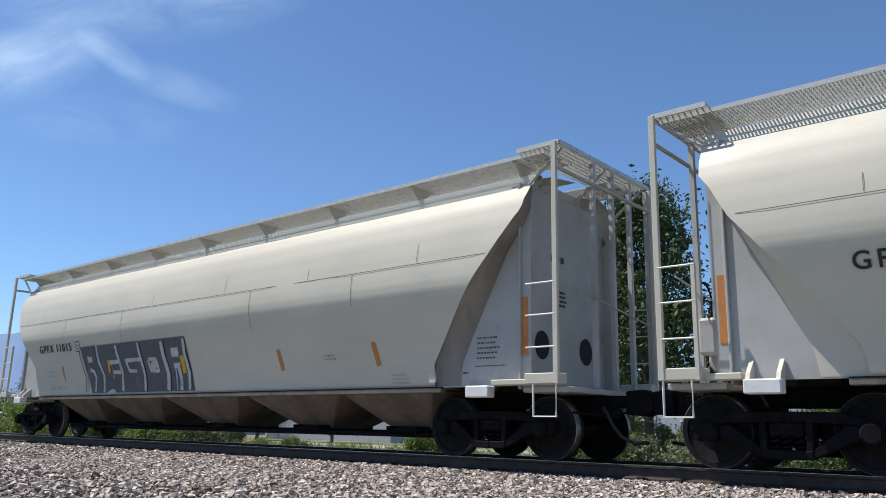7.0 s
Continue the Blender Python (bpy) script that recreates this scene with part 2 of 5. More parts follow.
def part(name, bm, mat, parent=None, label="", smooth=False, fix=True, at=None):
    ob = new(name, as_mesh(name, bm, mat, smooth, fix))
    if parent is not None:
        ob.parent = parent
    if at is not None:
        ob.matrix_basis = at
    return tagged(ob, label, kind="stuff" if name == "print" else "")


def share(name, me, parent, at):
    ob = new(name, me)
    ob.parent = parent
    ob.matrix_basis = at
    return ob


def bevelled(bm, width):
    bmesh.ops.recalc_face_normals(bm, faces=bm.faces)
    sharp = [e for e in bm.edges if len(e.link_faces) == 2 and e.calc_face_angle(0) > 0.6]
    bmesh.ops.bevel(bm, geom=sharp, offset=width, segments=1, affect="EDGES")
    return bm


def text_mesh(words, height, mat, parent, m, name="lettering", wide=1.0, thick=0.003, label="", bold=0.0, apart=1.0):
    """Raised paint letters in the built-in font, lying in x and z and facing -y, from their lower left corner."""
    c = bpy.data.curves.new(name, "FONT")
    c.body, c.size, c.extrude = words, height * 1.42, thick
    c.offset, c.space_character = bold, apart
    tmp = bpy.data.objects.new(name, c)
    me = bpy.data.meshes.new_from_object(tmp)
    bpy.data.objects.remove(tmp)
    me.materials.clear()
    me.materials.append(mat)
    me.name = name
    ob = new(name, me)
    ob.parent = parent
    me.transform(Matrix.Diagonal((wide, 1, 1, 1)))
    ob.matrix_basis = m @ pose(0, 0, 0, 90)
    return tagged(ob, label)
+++
*WRITTEN PROBLEM*. Set down the material above as is, without any pictures.

*FINISHED ANSWER*.
7.0 s
Continue the Blender Python (bpy) script that recreates this scene with part 2 of 5. More parts follow.
def part(name, bm, mat, parent=None, label="", smooth=False, fix=True, at=None):
    ob = new(name, as_mesh(name, bm, mat, smooth, fix))
    if parent is not None:
        ob.parent = parent
    if at is not None:
        ob.matrix_basis = at
    return tagged(ob, label, kind="stuff" if name == "print" else "")


def share(name, me, parent, at):
    ob = new(name, me)
    ob.parent = parent
    ob.matrix_basis = at
    return ob


def bevelled(bm, width):
    bmesh.ops.recalc_face_normals(bm, faces=bm.faces)
    sharp = [e for e in bm.edges if len(e.link_faces) == 2 and e.calc_face_angle(0) > 0.6]
    bmesh.ops.bevel(bm, geom=sharp, offset=width, segments=1, affect="EDGES")
    return bm


def text_mesh(words, height, mat, parent, m, name="lettering", wide=1.0, thick=0.003, label="", bold=0.0, apart=1.0):
    """Raised paint letters in the built-in font, lying in x and z and facing -y, from their lower left corner."""
    c = bpy.data.curves.new(name, "FONT")
    c.body, c.size, c.extrude = words, height * 1.42, thick
    c.offset, c.space_character = bold, apart
    tmp = bpy.data.objects.new(name, c)
    me = bpy.data.meshes.new_from_object(tmp)
    bpy.data.objects.remove(tmp)
    me.materials.clear()
    me.materials.append(mat)
    me.name = name
    ob = new(name, me)
    ob.parent = parent
    me.transform(Matrix.Diagonal((wide, 1, 1, 1)))
    ob.matrix_basis = m @ pose(0, 0, 0, 90)
    return tagged(ob, label)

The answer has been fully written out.